No one can be under any illusions now about our subjugation to the unelected bureaucrats of the European Commission – a subjugation Blair himself facilitated by signing the Nice Treaty of 2001. We have never been asked if we wanted to join an embryonic superstate and, for all his faults and in spite of his rather dubious motives, David Cameron was right to reply to Blair by saying that, “You can’t stay in an organisation unless it has the full-hearted consent of the people.”
Blair went on to say, “If Britain left, the rest of Europe will be vigorous in ensuring the UK gets no special treatment.” Has he never read Article 8 of the Lisbon Treaty? It states that “The Union shall develop a special relationship with neighbouring countries, aiming to establish an area of prosperity and good neighbourliness”? While it has to be admitted, the EU hasn’t been doing too well in relating to its large neighbour to the East, it is unlikely that on independence, our country will elect as leader an awkward, aggressive brute like Vladimir Putin.

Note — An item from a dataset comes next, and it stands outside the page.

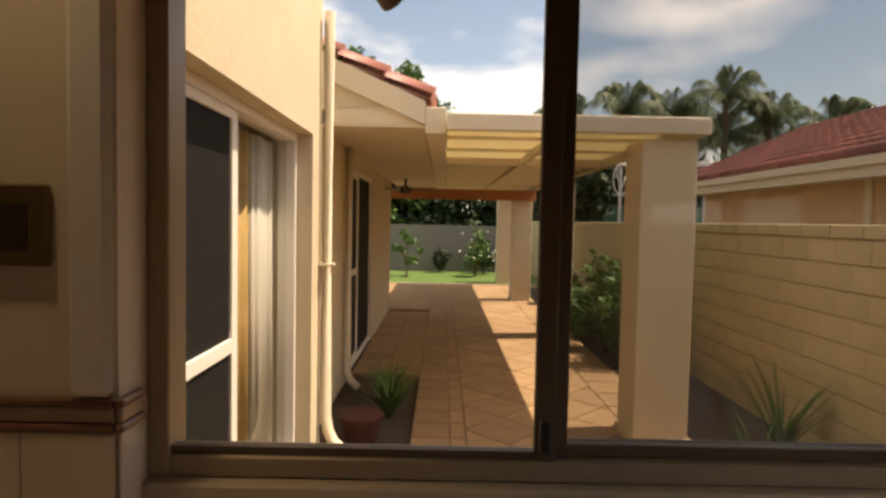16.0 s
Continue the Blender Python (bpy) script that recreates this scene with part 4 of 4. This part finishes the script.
for i, (x, y, h, s) in enumerate(((-7.5, 19.5, 6.5, 2.6), (-4.6, 18.9, 5.0, 2.3), (-2.4, 18.7, 5.9, 2.2), (-0.4, 18.6, 4.6, 2.0), (1.5, 18.3, 4.2, 1.8), (3.3, 13.4, 3.3, 0.9), (3.7, 15.2, 3.6, 1.1), (3.4, 18.5, 4.4, 1.8), (7.9, 17.6, 3.5, 1.3), (6.6, 18.2, 4.0, 1.4))):
    tree("dense dark green tree behind the garden wall", (x, y + 2.3, -0.2), h * 1.08, s, 10 + i, LEAF_DARK, 0.125, 40, 230)
for i, (x, y, h, s) in enumerate(((6.0, 20.3, 3.9, 1.5), (8.2, 20.8, 4.0, 1.6), (10.4, 20.5, 4.1, 1.6), (12.6, 20.8, 3.9, 1.6))):
    tree("leafy green tree below the palms", (x, y, -0.2), h, s, 120 + i, LEAF, 0.11, 30, 150)
tree("tall leafy green tree behind the tiled roof", (-2.6, 20.5, -0.2), 7.7, 2.2, 33, LEAF, 0.13, 60, 260)
for i, (x, y, h) in enumerate(((6.4, 22.0, 5.7), (8.3, 22.5, 5.6), (10.1, 22.0, 6.3), (12.0, 22.5, 5.5), (14.2, 22.0, 5.3), (4.6, 23.0, 5.4), (7.3, 24, 5.0), (11.0, 24, 5.0), (9.2, 23, 4.6), (13.1, 24, 4.6))):
    palm("tall feathery palm beyond the neighbour's roof", (x, y, -0.2), h, 40 + i)
for i, (x, y, h, s) in enumerate(((1.72, 6.0, 1.15, 0.55), (1.70, 6.7, 1.25, 0.58), (1.72, 7.5, 1.05, 0.5), (1.75, 8.4, 0.9, 0.42), (1.8, 9.5, 0.9, 0.4), (1.8, 10.6, 0.9, 0.4))):
    shrub("leafy green shrub along the block fence", (x, y, -0.165), h, s, 60 + i, LEAF, 0.05, 1100)
for i, (x, y, h, s) in enumerate(((-2.3, 16.6, 0.6, 0.4), (0.9, 16.5, 1.1, 0.42), (0.62, 15.6, 1.4, 0.42), (-0.35, 16.7, 1.0, 0.32), (-3.6, 16.6, 0.8, 0.5))):
    shrub("flowering shrub against the rear wall", (x, y, -0.165), h, s, 70 + i, LEAF if i % 2 == 0 else LEAF_DARK, 0.05, 900, 10 if i in (1, 2) else 0)
tree("small lollipop tree on the lawn", (-1.2, 15.3, -0.11), 1.3, 0.36, 91, LEAF, 0.05, 10, 60)
pot = thing("plant_pot", "round dark red clay pot in the garden bed", "pot", (-0.80, 3.72, -0.165))
b = bmesh.new()
cyl(b, (0, 0, 0), (0, 0, 0.17), 0.10, 0.14, 20)
cyl(b, (0, 0, 0.17), (0, 0, 0.20), 0.155, 0.155, 20)
part("bowl", b, CLAY_POT, pot)


def strappy(label, loc, n, length, seed):
    rng = random.Random(seed)
    bm = bmesh.new()
    for _ in range(n):
        a, up = rng.uniform(0, 6.283), rng.uniform(0.9, 1.45)
        l = length * rng.uniform(0.6, 1.1)
        d, side = Vector((math.cos(a) * math.cos(up), math.sin(a) * math.cos(up), math.sin(up))), Vector((-math.sin(a), math.cos(a), 0)) * 0.018
        prev = None
        for k in range(6):
            u = k / 5
            p = d * l * u + Vector((math.cos(a), math.sin(a), -0.6)) * 0.25 * l * u * u
            row = [bm.verts.new(p - side * (1 - u * 0.95)), bm.verts.new(p + side * (1 - u * 0.95))]
            if prev:
                bm.faces.new((prev[0], prev[1], row[1], row[0]))
            prev = row
    ob = single("strappy_plant", bm, LEAF, label, "plant", "garden plants")
    ob.location = loc
    return ob


strappy("upright grassy plant against the fence", (2.02, 3.6, -0.165), 26, 0.78, 5)
strappy("upright grassy plant against the fence", (1.72, 3.3, -0.165), 18, 0.45, 6)
strappy("strappy green plant in the garden bed", (-0.66, 4.25, -0.165), 90, 0.46, 7)
strappy("strappy green plant in the garden bed", (-0.72, 4.75, -0.165), 60, 0.42, 8)


# ---- tiles on the walls ----
LEAN = random.Random(17)


def wall_piece(poly, u_axis, thick=0.005):
    """A glazed tile from a polygon in (along, up); u_axis 'y' faces -x at x = 0, 'x' faces -y at y = 0."""
    bm = bmesh.new()
    inner = shrink(poly, 0.0045)
    outer_ = shrink(poly, 0.0012)
    if len(inner) != len(outer_) or len(inner) < 3:
        return None
    rings = []
    ca, cb = sum(a for a, _ in poly) / len(poly), sum(b for _, b in poly) / len(poly)
    ta, tb = LEAN.gauss(0, 0.009), LEAN.gauss(0, 0.009)
    for pl, d, k in ((outer_, 0.0, 0), (outer_, thick * 0.75, 1), (inner, thick, 1)):
        rings.append([])
        for a, b in pl:
            e = d + k * ((a - ca) * ta + (b - cb) * tb)
            rings[-1].append(bm.verts.new((-e, a, b) if u_axis == "y" else (a, -e, b)))
    for p, q in zip(rings, rings[1:]):
        for i in range(len(p)):
            bm.faces.new((p[i], p[(i + 1) % len(p)], q[(i + 1) % len(p)], q[i]))
    bm.faces.new(rings[-1])
    return bm


def splashback(parent, u_axis, at, u0, u1, phase, dphase, rows):
    """Square and diamond tiles between u0 and u1. at: the wall's plane; rows: (kind, z0, z1)."""
    keep = [(-1, 0, -u0), (1, 0, u1)]
    for kind, z0, z1 in rows:
        if kind == "square":
            s, k = 0.1414, math.floor((u0 - phase) / 0.1414)
            polys = [[(phase + (k + i) * s, z0), (phase + (k + i + 1) * s, z0), (phase + (k + i + 1) * s, z1), (phase + (k + i) * s, z1)] for i in range(int((u1 - u0) / s) + 3)]
        else:
            d = 0.200
            k = math.floor((u0 - dphase) / d) - 1
            zm = (z0 + z1) / 2
            polys = []
            for i in range(int((u1 - u0) / d) + 4):
                c = dphase + (k + i) * d
                polys.append([(c - d / 2, zm), (c, z0), (c + d / 2, zm), (c, z1)])
                polys.append([(c, z0), (c + d, z0), (c + d / 2, zm)])
                polys.append([(c, z1), (c + d / 2, zm), (c + d, z1)])
        for p in polys:
            p = clip_poly(p, keep)
            if len(p) < 3 or max(a for a, _ in p) - min(a for a, _ in p) < 0.015:
                continue
            bm = wall_piece(p, u_axis)
            if bm:
                piece("tile", mesh_of("tile", bm, TILE), parent, (at, 0, 0) if u_axis == "y" else (0, at, 0))


part("grout", boxes((EX - 0.006, EX - 0.001, -2.975, WY0, 0.9005, 1.41)), GROUT, wall_east)
splashback(wall_east, "y", EX - 0.0062, -2.975, WY0, -1.464, -1.705, (("square", 0.901, 1.05), ("diamond", 1.05, 1.257), ("square", 1.257, 1.407)))
for z0, z1, d, m in ((1.408, 1.420, 0.012, TRIM_LINE), (1.4205, 1.450, 0.009, TRIM_TILE), (1.4505, 1.467, 0.018, TRIM_LINE)):
    for i in range(12):
        y1 = WY0 - i * 0.15
        y0 = max(-2.975, y1 - 0.1498)
        if y1 - y0 > 0.02:
            piece("border_tile", mesh_of("border_tile", boxes((-d, 0, y0, y1, z0, z1), bevel=0.0006), m), wall_east, (EX - 0.001, 0, 0))
part("grout", boxes((-1.2, WX0, NW - 0.006, NW - 0.001, 0.9005, 1.05)), GROUT, wall_north)
splashback(wall_north, "x", NW - 0.0062, -1.195, WX0, WX0, 0, (("square", 0.901, 1.05),))
NORTH_BORDER = ((1.051, 1.063, 0.014, TRIM_LINE), (1.0635, 1.089, 0.010, TRIM_TILE), (1.0895, 1.102, 0.016, TRIM_LINE))
for z0, z1, d, m in NORTH_BORDER:
    part("border_strip", boxes((-1.195, WX0 - 0.002, NW - d, NW - 0.001, z0, z1), bevel=0.003), m, wall_north)
for z0, z1, d, m in NORTH_BORDER:
    part("border_return", boxes((WX0 + 0.0005, WX0 + d, NW - d, NY - 0.004, z0, z1), bevel=0.003), m, wall_north)
part("tile_return", boxes((WX0 + 0.0005, WX0 + 0.007, NW - 0.006, NY - 0.004, 0.9015, 1.0495), bevel=0.002), TILE, wall_north)
ang = math.atan2(0.44, 0.33)
dl_len = math.hypot(0.44, 0.33)
place = Matrix.Translation((-1.53, 0.10, 0)) @ Matrix.Rotation(ang, 4, "Z")
for i in range(4):
    u0, u1 = i * 0.15, min(dl_len - 0.01, i * 0.15 + 0.15)
    bm = wall_piece([(u0, 0.901), (u1, 0.901), (u1, 1.05), (u0, 1.05)], "x")
    if bm:
        o = piece("tile", mesh_of("tile", bm, TILE), wall_diagonal)
        o.matrix_basis = place @ Matrix.Translation((0, -0.001, 0))
for z0, z1, d, m in NORTH_BORDER:
    o = part("border_strip", boxes((0.0, dl_len - 0.01, -d, -0.001, z0, z1), bevel=0.003), m, wall_diagonal)
    o.matrix_basis = place


# ---- floor tiles: a diagonal field inside a straight border ----
def slab_piece(poly, thick, gap, name, mat):
    bm = bmesh.new()
    a, b = shrink(poly, gap), shrink(poly, gap + 0.003)
    if len(a) != len(b) or len(a) < 3:
        return None
    rings = [[bm.verts.new((x, y, z)) for x, y in pl] for pl, z in ((a, -thick), (a, -0.0015), (b, 0.0))]
    for p, q in zip(rings, rings[1:]):
        for i in range(len(p)):
            bm.faces.new((p[i], p[(i + 1) % len(p)], q[(i + 1) % len(p)], q[i]))
    bm.faces.new(rings[-1])
    return mesh_of(name, bm, mat)


FT = 0.40
ORIGIN = (-0.512, -1.003)
inner_x0, inner_x1, inner_y0, inner_y1 = -0.69, -0.185, -3.4, -0.20
keep = [(-1, 0, -inner_x0), (1, 0, inner_x1), (0, -1, -inner_y0), (0, 1, inner_y1)]
h = FT / math.sqrt(2)
for i in range(-9, 10):
    for j in range(-9, 10):
        cx, cy = ORIGIN[0] + (i + j) * h, ORIGIN[1] + (i - j) * h
        p = clip_poly([(cx - h, cy), (cx, cy - h), (cx + h, cy), (cx, cy + h)], keep)
        if len(p) >= 3:
            me = slab_piece(p, 0.007, 0.003, "floor_tile", FLOOR_TILE)
            if me:
                piece("floor_tile", me, floor)


def grid_tiles(x0, x1, y0, y1, sx, sy, parent, thick, z, name, mat, gap=0.003):
    nx, ny = max(1, round((x1 - x0) / sx)), max(1, round((y1 - y0) / sy))
    sx, sy = (x1 - x0) / nx, (y1 - y0) / ny
    me = slab_piece([(0, 0), (sx, 0), (sx, sy), (0, sy)], thick, gap, name, mat)
    for i in range(nx):
        for j in range(ny):
            piece(name, me, parent, (x0 + i * sx, y0 + j * sy, z))


grid_tiles(inner_x1, 0.10, -3.4, -0.2, 0.36, 0.42, floor, 0.007, 0, "floor_tile", FLOOR_TILE)
grid_tiles(-1.6, 0.10, inner_y1, 0.10, 0.33, 0.38, floor, 0.007, 0, "floor_tile", FLOOR_TILE)
grid_tiles(-1.22, inner_x0, -3.43, inner_y1, 0.5, 0.37, floor, 0.007, 0, "floor_tile", FLOOR_TILE)
grid_tiles(-2.915, -1.22, -4.2, inner_y1, 0.42, 0.42, floor, 0.007, 0, "floor_tile", FLOOR_TILE)

# ---- pavers of the patio ----
grid_tiles(-0.46, -0.19, 2.2, 13.7, 0.27, 0.30, patio, 0.02, -0.12, "paver", PAVER, 0.005)
grid_tiles(-0.19, -0.08, 2.2, 13.7, 0.11, 0.30, patio, 0.02, -0.12, "paver", PAVER, 0.005)
grid_tiles(WEST, -0.4605, 5.4, 9.4, 0.335, 0.30, patio, 0.02, -0.12, "paver", PAVER, 0.007)
grid_tiles(-2.98, -0.4605, 9.62, 13.7, 0.42, 0.40, patio, 0.02, -0.12, "paver", PAVER, 0.005)
pk = [(-1, 0, 0.075), (1, 0, 1.10), (0, -1, -2.2), (0, 1, 13.7)]
hp = 0.40 / math.sqrt(2)
for i in range(-2, 44):
    for j in range(-44, 2):
        cx, cy = 0.2 + (i + j) * hp, 2.2 + (i - j) * hp
        if -0.4 < cx < 1.4 and 1.9 < cy < 14.0:
            p = clip_poly([(cx - hp, cy), (cx, cy - hp), (cx + hp, cy), (cx, cy + hp)], pk)
            if len(p) >= 3:
                me = slab_piece([(x - cx, y - cy) for x, y in p], 0.02, 0.005, "paver", PAVER)
                if me:
                    piece("paver", me, patio, (cx, cy, -0.12))
grid_tiles(1.105, 1.5, 2.2, 13.7, 0.395, 0.38, patio, 0.02, -0.12, "paver", PAVER, 0.007)

# ---- blocks of the boundary wall ----
BL, BH = 0.317, 0.169
me_b = mesh_of("block", boxes((0, 0.03, 0.0010, BL - 0.0010, 0.0055, BH - 0.0055), bevel=0.005), BLOCK)
me_d = mesh_of("block", boxes((0, 0.03, 0.0003, BL - 0.0003, 0.0052, BH - 0.0052), bevel=0.0022), BLOCK)   # tighter end joints below the top course
me_c = mesh_of("cap_block", boxes((-0.012, 0.03, 0.003, BL - 0.003, 0.003, 0.09), bevel=0.006), BLOCK)
far = bmesh.new()
cap_z = FTOP - 0.092
for r in range(10):
    z = cap_z - (r + 1) * BH
    if z < -0.35:
        break
    y = -2.763 + (BL / 2 if r % 2 else 0)
    k = 0
    while y < 16.7:
        if y < 9.5 and k < 31:
            piece("block", me_d if r else me_b, fence, (FX, y, z))
        else:
            box(far, FX, FX + 0.03, y + 0.004, y + BL - 0.004, z + 0.004, z + BH - 0.004)
        y += BL
        k += 1
y = -2.70
while y < 16.7:
    piece("cap_block", me_c, fence, (FX, y, cap_z))
    y += BL
stain = bmesh.new()
for r in range(9):
    z = cap_z - (r + 1) * BH
    box(stain, FX - 0.0012, FX + 0.01, 2.50 + 0.006 * (r % 3), 2.60 + 0.006 * (r % 2), z + 0.010, z + BH - 0.010)
part("weather_stain", stain, BLOCK_STAIN, fence, "brown weather stain down the blocks")
tagged(part("far_blocks", far, BLOCK, fence), kind="stuff")
tiled_slope(nroof, Matrix.Translation((-0.55, 11.9, 2.15)) @ pose(0, 0, 0, 0, 0, -90) @ pose(0, 0, 0, math.degrees(math.atan2(1.35, 3.1)), 0, 0), 11.0, 3.1, 0.22, 0.30)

He took the all-too-familiar line about the damage which Brexit would allegedly do to the economy. While we can take it as read that he has never studied the informed analyses of supporters of withdrawal such as Robert Oulds, Richard North, Ruth Lea and Tim Congdon, all of whom have pointed to economic benefits from withdrawal, is it too much to think that he has never studied Open Europe’s work? As we recently pointed out, this pro-EU think tank claimed that a free trading deregulated UK would actually be better off outside the EU if the exit was handled well.
Equally tedious was Blair’s claim that we would be “diminished in the world” and “out of the leadership game” if we left the EU. In what way? We would still a member of NATO, we would still occupy one of the permanent seats on the UN security council (for all that is worth); we would still be a world leader in financial services, we would still be one of the largest economies in the world. In fact, we would regain our own seat at the World Trade Organisation instead of having to be represented by the EU. It gets better. We would not be having to compromise in every foreign policy decision and need not get sucked into conflicts such as in the Ukraine in which we have no strategic interest. Unfortunately for the likes of Tony Blair, it would provide fewer opportunities for future UK prime ministers to strut around in front of the world’s media at those twice yearly tedious EU summits, posing as some sort of great world leader.
However, the most irritating of all his comments in this thoroughly irritating speech was his caricature of anyone who loves their country. He is correct in saying “national pride is a great thing” but to call UKIP (and presumably by extension anyone else who wants out of the EU) “mean-spirited” is a typical Europhile tactic. He said that “Nationalism is a powerful sentiment. Let that genie out of the bottle and it’s a Herculean task to put it back in.” This statement was made in the context of comparing the Scottish independence referendum with David Cameron’s proposed referendum on EU membership. It is all too apparent from the surge in support for the SNP that last September’s vote has not put the issue to bed for a generation as had been hoped at the time. Blair’s fear is that whatever the result of a referendum in 2017, a similar surge in support for withdrawal may develop into an unstoppable momentum. He will hopefully be proved right. After all, let’s face it. Will CIB give up if we don’t get the right result in 2017? Will Global Britain? Will UKIP? Will Get Britain Out? What is wrong with loving our country to the point when we would prefer to be run by our own elected representatives and governed by our own laws? It is all too apparent that the EU is losing popularity across a number of member states and with good reason. It is a failed project that, like Tony Blair himself, belongs to a bygone era.